Although changes were slow, they were visible, said Professor John Hattie, director of visible learning laboratories at the University of Auckland. "We underestimate the dramatic changes that have occurred in the Mena region," he said. "But we still have a long way to go."
"People should not be discouraged by slow progress," said Dr Lynne Pierson, head of P12 education at Adec.
Prof John said the focus should be on interaction. "Schools are dominated by teachers talking in this region," he said. "We need to look at education through the children's eyes. We need to help students become their own teachers."
Carl Bistany, president of Sabis, a global education management organisation, said the same problem was evident in the training of teachers. "The majority of the teachers still learn from lectures and seminars," he said. "Classes should be more interactive."
Prof Heppel was among several who suggested the key was improving the image of teachers.

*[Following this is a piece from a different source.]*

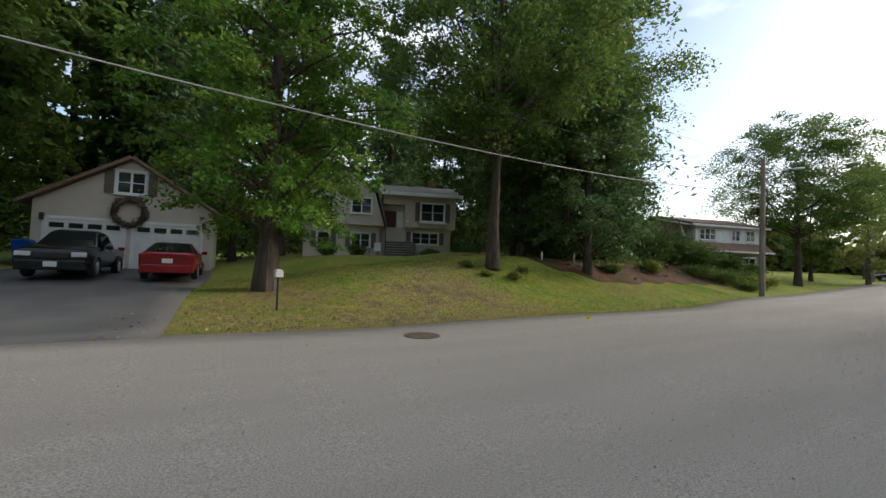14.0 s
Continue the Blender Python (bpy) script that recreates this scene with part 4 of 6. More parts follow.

"We have to attract talent and have to pay these talents, they are only attracted by money," said Mr Bistany. "We need internationalism, it is absolutely the best thing."
Teachers needed to be trained to teach classes that were more than just engaging, said Prof Heppel.
"Today they are making rockets and interacting with students in schools in other parts of the world, exchanging ideas," he said. "Playfulness is important" but "education needs to be ambitious as well, and it all needs to be global."
As the conference speakers tackled pressing concerns in education in the region, exhibitors vied to demonstrate to school principals, teachers and Adec representatives that their products were best suited to help solve them.
"We all want to take part in the making of the next generation, and there are so many things to offer," said a spokesperson from Promethean, which makes teaching aids for maths, science and technology such as interactive white boards with software in Arabic.
"Kids should not have to compromise their identity for education," he said. "The world is now global and communication is global."
Prof Heppel echoed the call for greater use of technology.
"Kids really need to be trained on how they should use social networks," he said. "It has become a big part of their world, which should be our world too, so we need to ... direct them in the right path."